To Tvert, the reason for the campaign’s apparent success is clear.
“There are certain potential harms for certain people and we need to make sure those people are learning about
those potential harms and not scaring everyone with exaggerated harms,” he said. “And I think they’ve gotten much better at that.”
Wolk agreed, in a way, saying that the campaign’s efforts to target specifics groups — such as at-risk kids — is a big reason for its success. But he said his department has a lot more work to do in talking to Coloradans about marijuana’s downsides.
The new study also revealed some weaknesses in the campaign’s messaging.
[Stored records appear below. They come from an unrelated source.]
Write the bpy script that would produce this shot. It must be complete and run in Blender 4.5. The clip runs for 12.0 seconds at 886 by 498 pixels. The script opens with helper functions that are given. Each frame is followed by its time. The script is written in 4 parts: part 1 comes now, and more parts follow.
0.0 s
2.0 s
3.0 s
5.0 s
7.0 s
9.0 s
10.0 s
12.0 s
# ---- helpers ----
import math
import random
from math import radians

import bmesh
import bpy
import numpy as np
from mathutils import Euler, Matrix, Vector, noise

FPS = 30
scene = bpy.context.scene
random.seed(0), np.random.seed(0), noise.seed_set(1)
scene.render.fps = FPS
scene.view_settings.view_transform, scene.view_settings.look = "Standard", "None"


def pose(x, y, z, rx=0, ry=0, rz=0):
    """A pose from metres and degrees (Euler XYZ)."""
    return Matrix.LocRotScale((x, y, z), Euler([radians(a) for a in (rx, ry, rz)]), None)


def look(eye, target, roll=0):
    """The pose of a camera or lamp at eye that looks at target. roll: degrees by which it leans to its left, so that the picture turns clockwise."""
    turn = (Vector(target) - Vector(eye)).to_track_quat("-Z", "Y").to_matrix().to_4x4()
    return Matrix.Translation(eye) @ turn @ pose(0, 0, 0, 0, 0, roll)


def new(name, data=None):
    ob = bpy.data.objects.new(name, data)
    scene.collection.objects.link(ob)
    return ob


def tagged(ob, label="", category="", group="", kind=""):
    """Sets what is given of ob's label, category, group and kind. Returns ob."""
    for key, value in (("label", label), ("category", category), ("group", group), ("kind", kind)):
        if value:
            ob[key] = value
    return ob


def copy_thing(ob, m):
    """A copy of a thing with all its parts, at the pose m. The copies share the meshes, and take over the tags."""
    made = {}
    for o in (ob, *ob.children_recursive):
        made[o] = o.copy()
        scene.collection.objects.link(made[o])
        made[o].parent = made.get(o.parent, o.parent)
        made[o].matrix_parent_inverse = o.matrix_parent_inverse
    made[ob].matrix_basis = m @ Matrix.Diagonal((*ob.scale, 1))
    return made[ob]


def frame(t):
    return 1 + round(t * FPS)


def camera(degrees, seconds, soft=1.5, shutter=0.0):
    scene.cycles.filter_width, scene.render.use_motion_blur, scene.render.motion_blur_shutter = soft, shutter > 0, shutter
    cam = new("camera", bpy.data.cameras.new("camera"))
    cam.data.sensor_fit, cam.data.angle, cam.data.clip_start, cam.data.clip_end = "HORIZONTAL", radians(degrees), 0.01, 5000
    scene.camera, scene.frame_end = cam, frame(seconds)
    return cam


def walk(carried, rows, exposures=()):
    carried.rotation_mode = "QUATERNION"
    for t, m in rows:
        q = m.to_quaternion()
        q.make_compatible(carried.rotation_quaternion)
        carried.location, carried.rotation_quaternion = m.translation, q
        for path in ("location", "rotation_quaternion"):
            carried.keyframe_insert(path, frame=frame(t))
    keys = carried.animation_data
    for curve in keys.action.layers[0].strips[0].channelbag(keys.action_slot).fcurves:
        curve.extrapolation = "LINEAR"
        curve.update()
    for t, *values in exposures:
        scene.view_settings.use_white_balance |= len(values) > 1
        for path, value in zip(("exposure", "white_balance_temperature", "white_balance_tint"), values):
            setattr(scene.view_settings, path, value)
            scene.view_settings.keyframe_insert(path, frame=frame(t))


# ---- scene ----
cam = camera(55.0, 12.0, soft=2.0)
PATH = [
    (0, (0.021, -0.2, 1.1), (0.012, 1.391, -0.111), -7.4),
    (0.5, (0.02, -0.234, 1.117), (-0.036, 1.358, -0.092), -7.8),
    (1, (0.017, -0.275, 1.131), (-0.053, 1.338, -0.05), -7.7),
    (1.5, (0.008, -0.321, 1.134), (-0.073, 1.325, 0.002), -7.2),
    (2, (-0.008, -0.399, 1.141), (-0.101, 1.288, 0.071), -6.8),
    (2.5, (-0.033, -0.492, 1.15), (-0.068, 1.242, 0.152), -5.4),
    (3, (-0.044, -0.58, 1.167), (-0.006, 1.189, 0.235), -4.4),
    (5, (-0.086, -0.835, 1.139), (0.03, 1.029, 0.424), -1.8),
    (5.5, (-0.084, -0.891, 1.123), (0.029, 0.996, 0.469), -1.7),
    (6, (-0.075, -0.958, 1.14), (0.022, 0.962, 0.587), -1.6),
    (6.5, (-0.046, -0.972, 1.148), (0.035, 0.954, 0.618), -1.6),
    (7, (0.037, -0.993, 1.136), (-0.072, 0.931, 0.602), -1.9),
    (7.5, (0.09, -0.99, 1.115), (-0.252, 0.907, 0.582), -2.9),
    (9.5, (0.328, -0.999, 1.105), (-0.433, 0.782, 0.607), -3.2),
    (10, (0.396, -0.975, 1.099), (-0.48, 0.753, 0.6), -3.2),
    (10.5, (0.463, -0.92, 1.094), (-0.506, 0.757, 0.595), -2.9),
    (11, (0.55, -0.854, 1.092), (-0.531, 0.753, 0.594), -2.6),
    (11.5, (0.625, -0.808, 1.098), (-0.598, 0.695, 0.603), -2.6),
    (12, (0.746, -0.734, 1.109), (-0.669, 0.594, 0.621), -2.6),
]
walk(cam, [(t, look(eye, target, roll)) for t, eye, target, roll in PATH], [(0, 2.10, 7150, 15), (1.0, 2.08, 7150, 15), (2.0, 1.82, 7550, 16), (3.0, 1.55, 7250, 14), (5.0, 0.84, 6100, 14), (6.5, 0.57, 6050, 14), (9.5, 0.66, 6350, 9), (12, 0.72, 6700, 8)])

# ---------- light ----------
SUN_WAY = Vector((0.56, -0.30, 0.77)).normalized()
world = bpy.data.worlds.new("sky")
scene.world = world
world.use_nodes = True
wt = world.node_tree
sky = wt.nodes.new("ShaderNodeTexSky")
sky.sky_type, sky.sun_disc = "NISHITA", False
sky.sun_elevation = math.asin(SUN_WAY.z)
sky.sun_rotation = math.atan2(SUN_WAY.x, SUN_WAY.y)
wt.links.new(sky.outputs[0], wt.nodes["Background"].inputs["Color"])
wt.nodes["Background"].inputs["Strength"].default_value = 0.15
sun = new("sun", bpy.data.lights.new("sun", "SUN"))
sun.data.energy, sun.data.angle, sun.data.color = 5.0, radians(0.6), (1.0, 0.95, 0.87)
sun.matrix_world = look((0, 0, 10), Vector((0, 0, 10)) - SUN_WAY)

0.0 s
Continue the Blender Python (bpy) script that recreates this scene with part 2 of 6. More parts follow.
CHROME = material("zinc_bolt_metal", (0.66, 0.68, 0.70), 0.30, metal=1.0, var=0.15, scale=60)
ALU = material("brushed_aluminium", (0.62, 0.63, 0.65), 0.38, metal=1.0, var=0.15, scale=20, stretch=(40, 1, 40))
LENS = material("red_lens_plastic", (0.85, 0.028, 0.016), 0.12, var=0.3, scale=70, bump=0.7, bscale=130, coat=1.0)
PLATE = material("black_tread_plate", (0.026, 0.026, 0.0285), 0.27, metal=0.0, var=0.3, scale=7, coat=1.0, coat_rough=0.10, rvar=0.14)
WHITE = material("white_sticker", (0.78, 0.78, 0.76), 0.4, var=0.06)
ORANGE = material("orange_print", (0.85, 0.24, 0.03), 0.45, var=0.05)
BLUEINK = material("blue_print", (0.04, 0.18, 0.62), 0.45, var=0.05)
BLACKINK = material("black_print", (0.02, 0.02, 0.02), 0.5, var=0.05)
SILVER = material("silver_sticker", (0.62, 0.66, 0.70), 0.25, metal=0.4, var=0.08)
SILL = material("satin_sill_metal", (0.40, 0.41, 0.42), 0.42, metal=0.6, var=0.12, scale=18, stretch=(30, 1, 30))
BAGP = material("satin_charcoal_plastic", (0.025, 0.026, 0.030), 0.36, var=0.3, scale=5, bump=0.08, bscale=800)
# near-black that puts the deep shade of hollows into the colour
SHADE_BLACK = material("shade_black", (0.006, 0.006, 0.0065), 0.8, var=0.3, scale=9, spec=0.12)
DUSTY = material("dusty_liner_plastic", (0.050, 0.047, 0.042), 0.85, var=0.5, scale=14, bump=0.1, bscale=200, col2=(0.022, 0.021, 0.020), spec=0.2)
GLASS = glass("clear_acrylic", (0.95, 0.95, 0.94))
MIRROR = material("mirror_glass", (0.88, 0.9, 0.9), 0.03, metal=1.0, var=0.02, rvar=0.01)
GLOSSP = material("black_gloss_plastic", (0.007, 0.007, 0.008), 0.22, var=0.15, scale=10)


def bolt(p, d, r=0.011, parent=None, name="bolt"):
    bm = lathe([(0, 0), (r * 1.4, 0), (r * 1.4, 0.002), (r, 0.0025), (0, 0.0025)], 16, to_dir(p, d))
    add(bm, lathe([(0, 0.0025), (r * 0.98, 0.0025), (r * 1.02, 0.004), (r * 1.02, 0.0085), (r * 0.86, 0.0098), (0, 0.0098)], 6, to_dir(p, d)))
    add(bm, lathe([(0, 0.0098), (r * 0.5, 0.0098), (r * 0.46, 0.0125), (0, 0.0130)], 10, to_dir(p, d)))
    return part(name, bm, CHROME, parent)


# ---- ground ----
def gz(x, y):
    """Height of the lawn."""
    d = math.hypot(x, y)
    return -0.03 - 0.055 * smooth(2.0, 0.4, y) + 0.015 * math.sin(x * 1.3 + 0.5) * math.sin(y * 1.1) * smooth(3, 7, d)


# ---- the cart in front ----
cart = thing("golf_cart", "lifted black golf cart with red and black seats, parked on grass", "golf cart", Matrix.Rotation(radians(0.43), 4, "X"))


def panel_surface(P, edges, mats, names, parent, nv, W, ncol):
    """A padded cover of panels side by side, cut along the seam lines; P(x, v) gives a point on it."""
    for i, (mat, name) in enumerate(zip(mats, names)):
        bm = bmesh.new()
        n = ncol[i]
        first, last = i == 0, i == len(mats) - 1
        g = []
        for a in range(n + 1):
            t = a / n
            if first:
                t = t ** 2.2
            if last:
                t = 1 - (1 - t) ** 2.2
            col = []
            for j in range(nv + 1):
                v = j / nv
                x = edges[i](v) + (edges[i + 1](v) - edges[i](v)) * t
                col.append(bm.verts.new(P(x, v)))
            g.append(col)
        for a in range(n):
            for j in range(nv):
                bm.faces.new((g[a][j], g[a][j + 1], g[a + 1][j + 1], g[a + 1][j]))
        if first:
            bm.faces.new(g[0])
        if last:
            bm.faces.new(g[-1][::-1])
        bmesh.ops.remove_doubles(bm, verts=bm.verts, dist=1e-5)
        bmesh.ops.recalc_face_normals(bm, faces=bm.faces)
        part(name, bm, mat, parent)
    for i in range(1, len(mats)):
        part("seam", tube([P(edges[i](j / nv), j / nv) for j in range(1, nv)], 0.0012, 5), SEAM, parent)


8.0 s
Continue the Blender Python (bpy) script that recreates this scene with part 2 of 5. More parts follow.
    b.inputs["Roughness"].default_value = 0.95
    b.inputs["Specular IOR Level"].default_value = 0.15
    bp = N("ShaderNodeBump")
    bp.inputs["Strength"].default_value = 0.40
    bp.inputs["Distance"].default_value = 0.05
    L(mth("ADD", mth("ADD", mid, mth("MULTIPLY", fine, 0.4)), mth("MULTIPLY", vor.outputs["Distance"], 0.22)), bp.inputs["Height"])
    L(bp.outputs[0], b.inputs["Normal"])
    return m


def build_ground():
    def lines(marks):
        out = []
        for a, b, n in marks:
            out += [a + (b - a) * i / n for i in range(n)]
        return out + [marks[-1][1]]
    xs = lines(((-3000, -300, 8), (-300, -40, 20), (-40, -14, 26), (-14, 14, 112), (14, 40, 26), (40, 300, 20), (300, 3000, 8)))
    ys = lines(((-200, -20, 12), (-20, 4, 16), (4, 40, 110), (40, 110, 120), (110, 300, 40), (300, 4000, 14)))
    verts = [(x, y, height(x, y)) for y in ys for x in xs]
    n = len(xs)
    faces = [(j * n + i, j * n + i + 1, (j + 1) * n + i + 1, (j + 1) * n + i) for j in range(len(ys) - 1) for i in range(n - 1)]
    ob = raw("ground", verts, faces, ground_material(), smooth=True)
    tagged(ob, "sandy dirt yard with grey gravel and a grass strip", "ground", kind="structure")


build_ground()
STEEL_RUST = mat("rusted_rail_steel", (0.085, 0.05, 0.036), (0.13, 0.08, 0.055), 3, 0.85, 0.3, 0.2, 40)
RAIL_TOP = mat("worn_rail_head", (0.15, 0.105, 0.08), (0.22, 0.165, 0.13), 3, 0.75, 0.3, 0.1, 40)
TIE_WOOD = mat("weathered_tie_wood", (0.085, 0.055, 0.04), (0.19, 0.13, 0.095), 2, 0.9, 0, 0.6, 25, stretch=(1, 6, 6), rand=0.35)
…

People who use marijuana were found to be only about half as likely as non-users to believe that marijuana use can lead to dependence or that using marijuana daily can have negative health effects. Parents who use marijuana were less likely to say they thought cannabis has health risks for adolescents.
“Now that we’ve gained some good ground, the focus is really going to intensify now on the potential health effects,” Wolk said.
The department, he said, hopes to more directly address people who are already using marijuana, not just those who might use marijuana. It also plans to step up a campaign called “Protect What’s Next,” which encourages kids to set goals for their lives and then cautions that marijuana use could get in the way of those.
Those kinds of ominous warnings could clash with the friendly tone that the Good to Know campaign has established. Tvert said he believes the state must keep its nonjudgmental approach going forward and also include information about alcohol and other drugs.
But Wolk assured that the department’s friendlier approach won’t change.
“Youth don’t want to hear that it’s going to impact a developing brain from doctors like me,” he said. “They’re going to want to hear from peers or trusted adults about what’s next.”